# Written request:
Print, please, exactly and only the lines between the line holding "Write the bpy" and the line holding "turn = (Vector(target)", inclusive, omitting any pictures.

----- Data to process

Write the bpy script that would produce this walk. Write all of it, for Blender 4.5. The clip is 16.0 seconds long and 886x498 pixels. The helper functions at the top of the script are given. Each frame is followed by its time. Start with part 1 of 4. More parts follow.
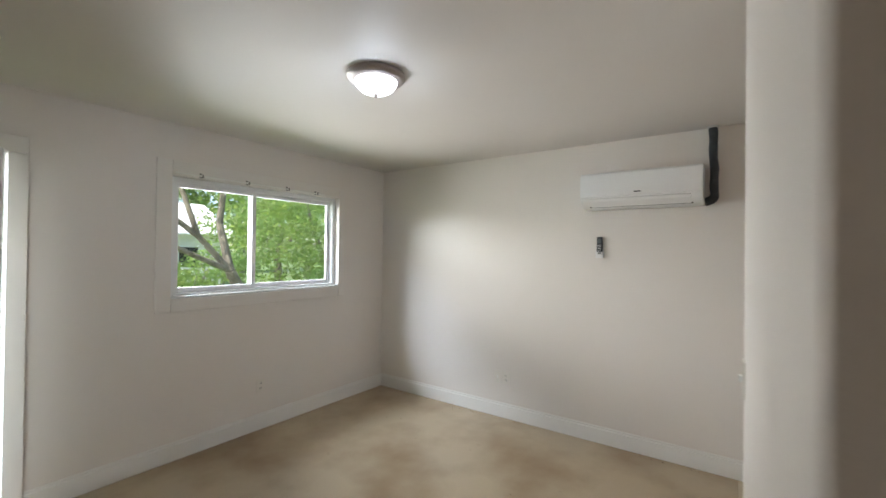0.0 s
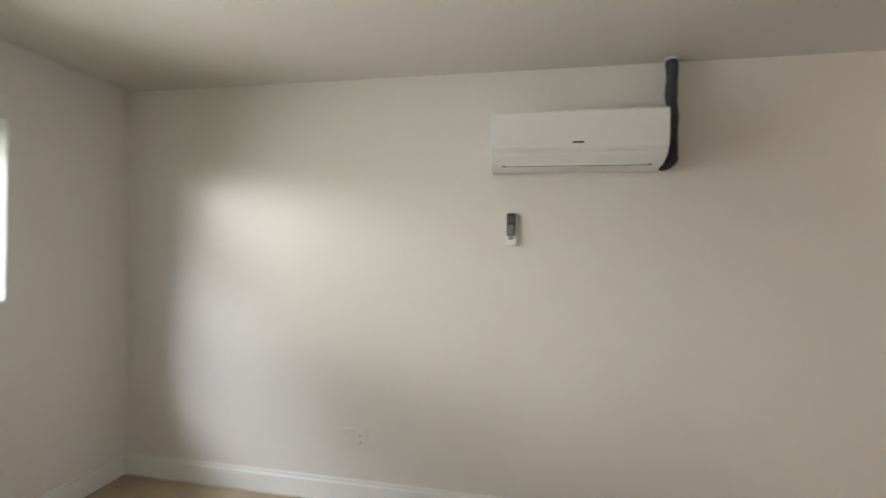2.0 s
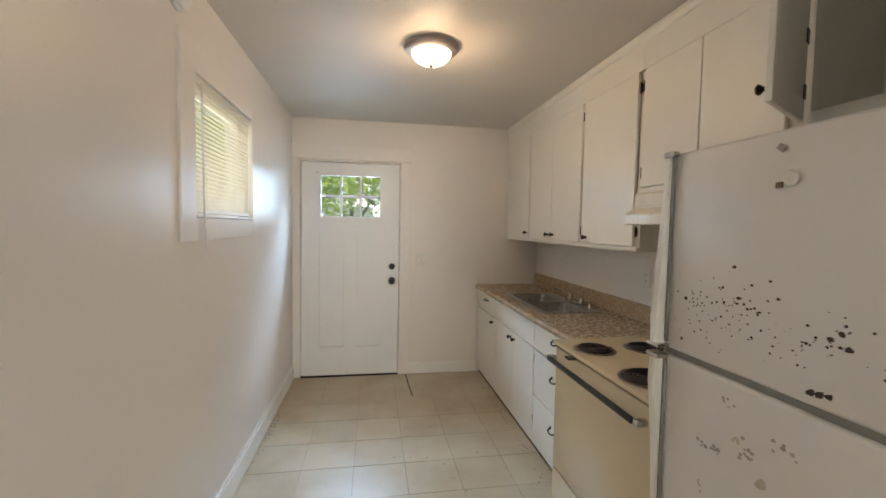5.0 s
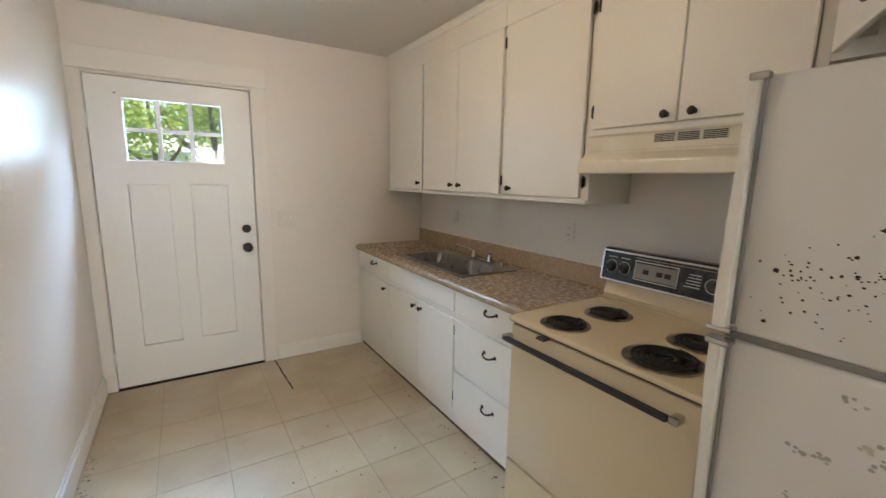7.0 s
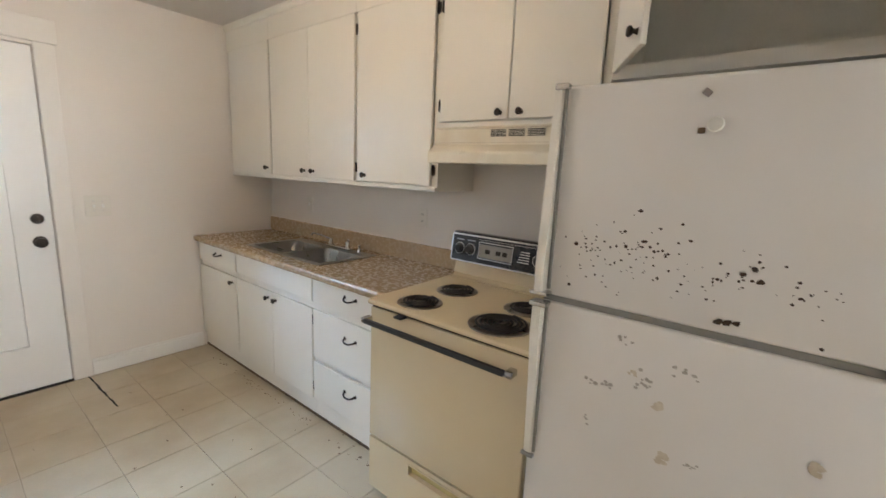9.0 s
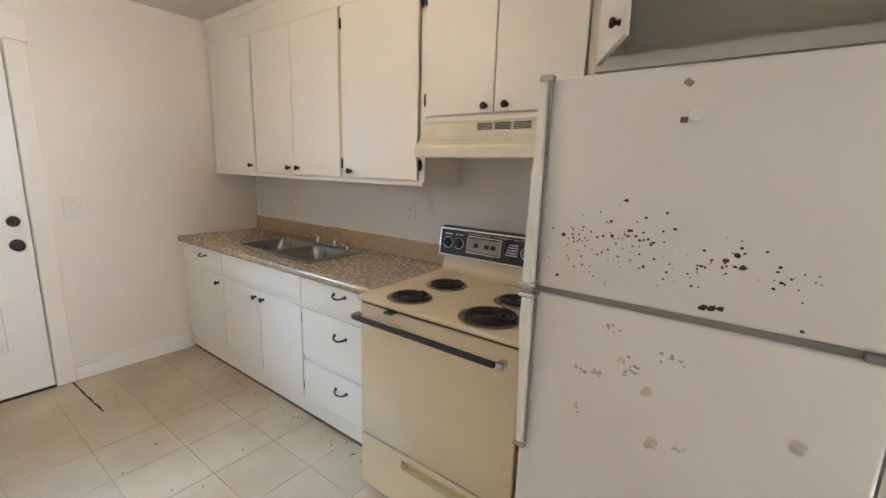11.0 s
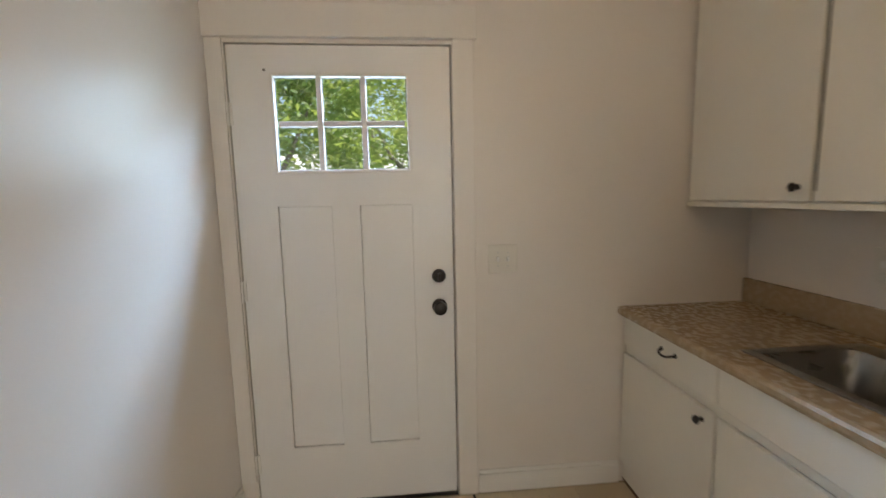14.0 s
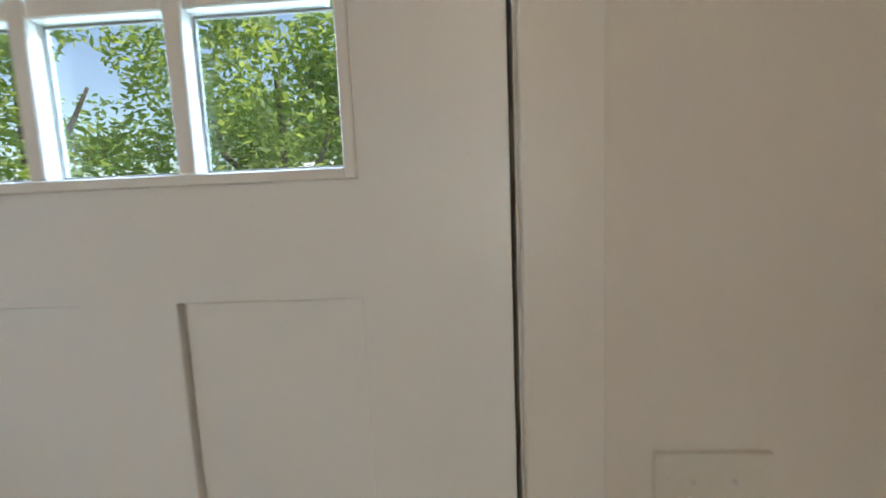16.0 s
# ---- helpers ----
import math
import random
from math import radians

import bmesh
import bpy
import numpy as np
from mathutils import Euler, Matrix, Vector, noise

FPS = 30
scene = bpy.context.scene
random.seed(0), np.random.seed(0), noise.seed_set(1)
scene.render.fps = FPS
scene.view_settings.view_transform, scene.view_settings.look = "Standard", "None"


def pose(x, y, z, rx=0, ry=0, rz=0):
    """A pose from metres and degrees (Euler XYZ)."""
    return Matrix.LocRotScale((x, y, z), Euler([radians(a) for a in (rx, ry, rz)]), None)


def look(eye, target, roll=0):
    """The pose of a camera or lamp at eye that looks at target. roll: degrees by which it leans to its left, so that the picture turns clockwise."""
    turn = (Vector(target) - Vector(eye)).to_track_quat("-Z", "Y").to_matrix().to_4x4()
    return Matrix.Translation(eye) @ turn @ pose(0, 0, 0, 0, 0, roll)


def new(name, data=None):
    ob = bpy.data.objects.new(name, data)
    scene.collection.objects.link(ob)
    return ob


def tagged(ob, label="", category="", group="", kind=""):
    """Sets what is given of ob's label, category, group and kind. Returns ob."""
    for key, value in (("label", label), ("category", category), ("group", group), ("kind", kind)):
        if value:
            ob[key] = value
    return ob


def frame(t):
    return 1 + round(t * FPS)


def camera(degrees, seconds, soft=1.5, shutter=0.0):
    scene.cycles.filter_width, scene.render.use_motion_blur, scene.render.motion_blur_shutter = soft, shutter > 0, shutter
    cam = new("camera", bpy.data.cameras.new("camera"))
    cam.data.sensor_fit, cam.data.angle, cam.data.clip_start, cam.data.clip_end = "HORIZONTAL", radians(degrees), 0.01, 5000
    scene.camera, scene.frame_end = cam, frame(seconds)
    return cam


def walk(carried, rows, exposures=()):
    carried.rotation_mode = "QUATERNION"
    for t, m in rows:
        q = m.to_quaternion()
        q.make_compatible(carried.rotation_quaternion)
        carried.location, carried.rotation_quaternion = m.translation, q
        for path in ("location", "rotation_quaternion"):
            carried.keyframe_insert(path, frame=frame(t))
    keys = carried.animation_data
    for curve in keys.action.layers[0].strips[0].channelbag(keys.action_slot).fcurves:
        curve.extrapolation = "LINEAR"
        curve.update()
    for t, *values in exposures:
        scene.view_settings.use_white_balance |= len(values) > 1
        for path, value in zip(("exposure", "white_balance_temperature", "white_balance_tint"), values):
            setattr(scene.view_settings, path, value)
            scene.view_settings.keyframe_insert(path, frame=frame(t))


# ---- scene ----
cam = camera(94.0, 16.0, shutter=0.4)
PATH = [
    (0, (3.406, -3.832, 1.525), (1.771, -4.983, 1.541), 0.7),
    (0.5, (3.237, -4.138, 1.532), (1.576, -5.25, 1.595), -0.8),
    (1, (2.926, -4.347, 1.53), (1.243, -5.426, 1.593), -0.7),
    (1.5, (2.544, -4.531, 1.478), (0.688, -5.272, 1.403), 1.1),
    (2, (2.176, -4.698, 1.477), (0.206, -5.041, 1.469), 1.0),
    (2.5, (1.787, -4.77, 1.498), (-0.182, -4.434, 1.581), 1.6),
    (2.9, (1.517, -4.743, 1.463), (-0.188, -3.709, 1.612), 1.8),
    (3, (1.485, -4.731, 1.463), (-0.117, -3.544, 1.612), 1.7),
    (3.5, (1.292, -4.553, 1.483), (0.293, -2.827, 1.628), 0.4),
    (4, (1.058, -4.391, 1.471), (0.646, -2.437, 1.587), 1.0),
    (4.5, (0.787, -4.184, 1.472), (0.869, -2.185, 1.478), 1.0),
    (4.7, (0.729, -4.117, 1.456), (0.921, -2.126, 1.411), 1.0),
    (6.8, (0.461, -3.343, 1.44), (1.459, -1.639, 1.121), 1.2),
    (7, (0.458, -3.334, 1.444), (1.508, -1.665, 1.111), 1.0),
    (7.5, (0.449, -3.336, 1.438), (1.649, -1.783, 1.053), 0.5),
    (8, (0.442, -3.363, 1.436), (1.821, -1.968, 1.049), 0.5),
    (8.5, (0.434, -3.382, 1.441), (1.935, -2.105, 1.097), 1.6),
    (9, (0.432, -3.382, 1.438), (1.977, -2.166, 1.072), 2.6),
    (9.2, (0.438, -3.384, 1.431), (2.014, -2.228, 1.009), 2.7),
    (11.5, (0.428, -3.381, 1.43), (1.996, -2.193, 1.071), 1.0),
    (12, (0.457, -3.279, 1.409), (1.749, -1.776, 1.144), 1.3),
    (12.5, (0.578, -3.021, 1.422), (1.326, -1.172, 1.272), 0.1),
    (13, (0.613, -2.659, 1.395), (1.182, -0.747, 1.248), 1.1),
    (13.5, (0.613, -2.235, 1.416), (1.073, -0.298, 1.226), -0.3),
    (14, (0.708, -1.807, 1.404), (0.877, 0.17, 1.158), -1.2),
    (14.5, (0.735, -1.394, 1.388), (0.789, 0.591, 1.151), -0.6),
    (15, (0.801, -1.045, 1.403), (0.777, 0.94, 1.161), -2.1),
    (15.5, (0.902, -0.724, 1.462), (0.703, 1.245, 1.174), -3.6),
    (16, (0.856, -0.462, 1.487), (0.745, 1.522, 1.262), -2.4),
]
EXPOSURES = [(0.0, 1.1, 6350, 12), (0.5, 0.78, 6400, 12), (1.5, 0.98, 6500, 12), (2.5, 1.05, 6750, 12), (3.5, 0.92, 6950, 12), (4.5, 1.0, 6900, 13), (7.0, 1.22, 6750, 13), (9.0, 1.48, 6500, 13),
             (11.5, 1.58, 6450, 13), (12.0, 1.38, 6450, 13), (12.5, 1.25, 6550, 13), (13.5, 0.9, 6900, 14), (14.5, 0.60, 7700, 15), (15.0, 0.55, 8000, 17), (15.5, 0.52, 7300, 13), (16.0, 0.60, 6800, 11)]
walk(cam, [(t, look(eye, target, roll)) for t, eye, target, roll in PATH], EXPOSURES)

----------
----- Data to process

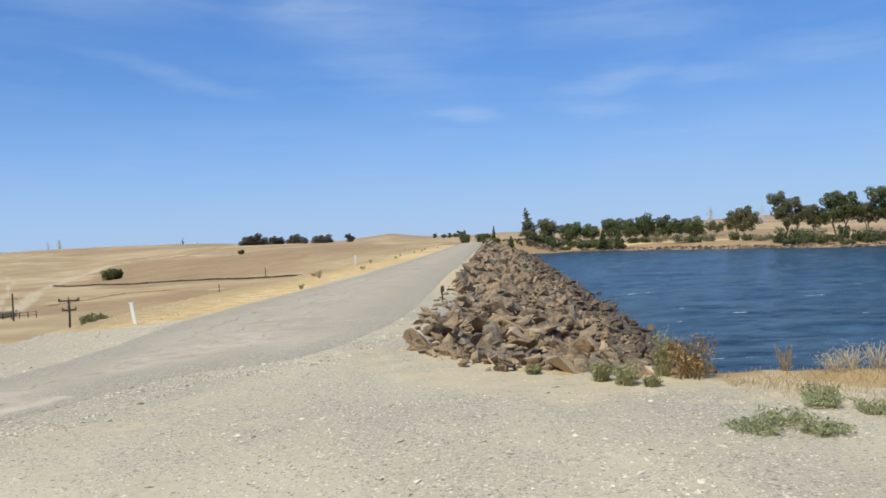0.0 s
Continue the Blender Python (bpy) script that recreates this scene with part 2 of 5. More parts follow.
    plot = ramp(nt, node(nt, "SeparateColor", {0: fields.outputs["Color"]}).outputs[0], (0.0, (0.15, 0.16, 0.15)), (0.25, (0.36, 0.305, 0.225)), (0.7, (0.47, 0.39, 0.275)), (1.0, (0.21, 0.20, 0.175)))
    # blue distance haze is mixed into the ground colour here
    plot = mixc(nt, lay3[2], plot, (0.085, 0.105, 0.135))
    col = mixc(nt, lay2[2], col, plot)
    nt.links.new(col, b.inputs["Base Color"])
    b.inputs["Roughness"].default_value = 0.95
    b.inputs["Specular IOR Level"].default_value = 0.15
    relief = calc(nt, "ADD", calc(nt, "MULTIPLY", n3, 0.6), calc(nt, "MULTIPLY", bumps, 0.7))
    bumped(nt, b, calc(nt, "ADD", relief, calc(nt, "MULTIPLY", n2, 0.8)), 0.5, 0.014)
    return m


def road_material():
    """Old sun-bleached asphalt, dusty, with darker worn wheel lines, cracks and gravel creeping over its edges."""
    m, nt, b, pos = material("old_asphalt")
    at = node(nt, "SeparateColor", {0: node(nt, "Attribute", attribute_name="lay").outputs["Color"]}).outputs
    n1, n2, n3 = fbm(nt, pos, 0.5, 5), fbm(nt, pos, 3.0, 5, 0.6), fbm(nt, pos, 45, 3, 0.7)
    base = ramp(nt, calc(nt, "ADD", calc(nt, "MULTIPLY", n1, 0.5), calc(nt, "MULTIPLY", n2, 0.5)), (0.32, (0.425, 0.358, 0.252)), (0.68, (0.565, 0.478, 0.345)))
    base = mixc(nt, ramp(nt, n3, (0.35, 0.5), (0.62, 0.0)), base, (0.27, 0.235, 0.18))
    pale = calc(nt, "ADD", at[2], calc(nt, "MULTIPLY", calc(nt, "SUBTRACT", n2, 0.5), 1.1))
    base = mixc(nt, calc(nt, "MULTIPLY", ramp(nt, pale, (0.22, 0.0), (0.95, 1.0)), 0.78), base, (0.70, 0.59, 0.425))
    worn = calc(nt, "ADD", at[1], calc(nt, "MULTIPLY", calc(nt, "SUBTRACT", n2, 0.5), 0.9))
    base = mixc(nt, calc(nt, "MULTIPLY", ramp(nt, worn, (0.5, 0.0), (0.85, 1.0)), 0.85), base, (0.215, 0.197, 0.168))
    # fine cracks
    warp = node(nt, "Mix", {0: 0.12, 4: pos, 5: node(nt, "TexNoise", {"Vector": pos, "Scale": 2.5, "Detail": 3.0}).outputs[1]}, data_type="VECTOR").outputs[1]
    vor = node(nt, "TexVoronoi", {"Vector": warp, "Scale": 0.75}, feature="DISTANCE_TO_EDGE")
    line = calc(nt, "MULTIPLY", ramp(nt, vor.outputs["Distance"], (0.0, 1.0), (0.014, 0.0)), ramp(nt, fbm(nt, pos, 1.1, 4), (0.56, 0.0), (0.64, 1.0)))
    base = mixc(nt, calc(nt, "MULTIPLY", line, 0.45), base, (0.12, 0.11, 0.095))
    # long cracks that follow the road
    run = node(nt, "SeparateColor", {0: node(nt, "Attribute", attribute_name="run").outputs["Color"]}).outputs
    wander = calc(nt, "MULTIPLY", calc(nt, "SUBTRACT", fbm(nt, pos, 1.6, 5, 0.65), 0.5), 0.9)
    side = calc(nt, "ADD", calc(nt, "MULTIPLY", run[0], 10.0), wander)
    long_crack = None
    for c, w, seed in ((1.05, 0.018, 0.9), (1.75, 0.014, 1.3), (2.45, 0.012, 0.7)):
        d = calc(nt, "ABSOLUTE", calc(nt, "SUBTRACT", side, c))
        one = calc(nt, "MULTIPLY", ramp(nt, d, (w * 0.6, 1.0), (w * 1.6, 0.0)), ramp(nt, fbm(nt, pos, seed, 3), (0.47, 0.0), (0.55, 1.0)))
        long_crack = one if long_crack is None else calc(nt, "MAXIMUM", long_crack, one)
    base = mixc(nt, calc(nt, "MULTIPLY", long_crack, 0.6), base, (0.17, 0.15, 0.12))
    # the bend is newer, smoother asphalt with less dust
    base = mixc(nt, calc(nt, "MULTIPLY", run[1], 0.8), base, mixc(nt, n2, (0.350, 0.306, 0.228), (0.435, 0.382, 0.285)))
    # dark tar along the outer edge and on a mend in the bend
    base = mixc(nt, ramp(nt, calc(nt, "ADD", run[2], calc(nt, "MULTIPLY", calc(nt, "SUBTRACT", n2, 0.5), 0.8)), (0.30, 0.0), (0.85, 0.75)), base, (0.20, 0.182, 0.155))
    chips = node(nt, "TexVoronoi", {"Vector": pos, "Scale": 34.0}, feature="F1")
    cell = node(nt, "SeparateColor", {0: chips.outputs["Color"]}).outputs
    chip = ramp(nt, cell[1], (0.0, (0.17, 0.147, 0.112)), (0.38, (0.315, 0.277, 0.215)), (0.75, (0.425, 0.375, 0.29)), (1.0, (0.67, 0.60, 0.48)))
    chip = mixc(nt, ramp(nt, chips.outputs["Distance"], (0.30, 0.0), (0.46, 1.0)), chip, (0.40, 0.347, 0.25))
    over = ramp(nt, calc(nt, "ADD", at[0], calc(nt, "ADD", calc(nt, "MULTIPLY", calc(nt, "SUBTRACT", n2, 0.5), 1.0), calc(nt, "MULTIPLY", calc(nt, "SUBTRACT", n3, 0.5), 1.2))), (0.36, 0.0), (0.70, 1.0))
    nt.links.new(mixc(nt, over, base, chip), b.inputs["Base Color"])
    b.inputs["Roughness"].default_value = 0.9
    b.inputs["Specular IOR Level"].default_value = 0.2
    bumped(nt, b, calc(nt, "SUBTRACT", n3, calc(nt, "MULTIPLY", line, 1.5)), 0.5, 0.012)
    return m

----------
----- Data to process

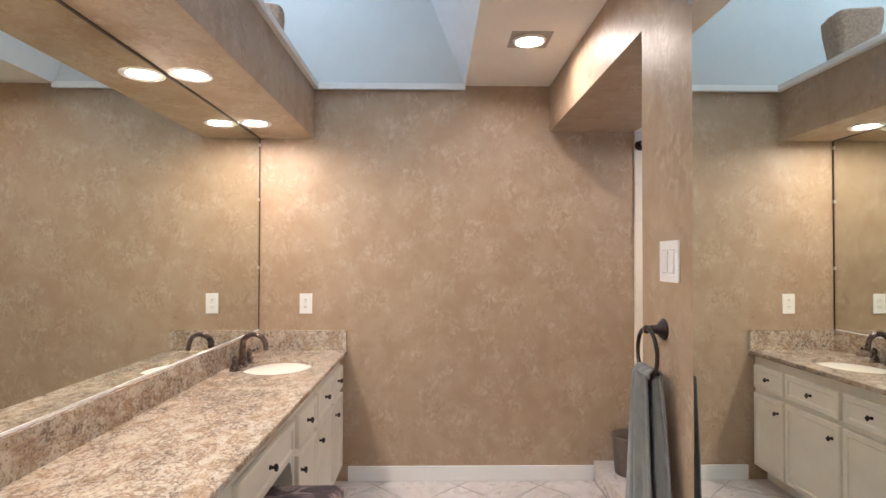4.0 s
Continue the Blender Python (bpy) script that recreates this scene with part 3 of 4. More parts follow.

----------

# Answer below:
Write the bpy script that would produce this walk. Write all of it, for Blender 4.5. The clip is 16.0 seconds long and 886x498 pixels. The helper functions at the top of the script are given. Each frame is followed by its time. Start with part 1 of 4. More parts follow.
0.0 s
2.0 s
5.0 s
7.0 s
9.0 s
11.0 s
14.0 s
16.0 s
# ---- helpers ----
import math
import random
from math import radians

import bmesh
import bpy
import numpy as np
from mathutils import Euler, Matrix, Vector, noise

FPS = 30
scene = bpy.context.scene
random.seed(0), np.random.seed(0), noise.seed_set(1)
scene.render.fps = FPS
scene.view_settings.view_transform, scene.view_settings.look = "Standard", "None"


def pose(x, y, z, rx=0, ry=0, rz=0):
    """A pose from metres and degrees (Euler XYZ)."""
    return Matrix.LocRotScale((x, y, z), Euler([radians(a) for a in (rx, ry, rz)]), None)


def look(eye, target, roll=0):
    """The pose of a camera or lamp at eye that looks at target. roll: degrees by which it leans to its left, so that the picture turns clockwise."""
    turn = (Vector(target) - Vector(eye)).to_track_quat("-Z", "Y").to_matrix().to_4x4()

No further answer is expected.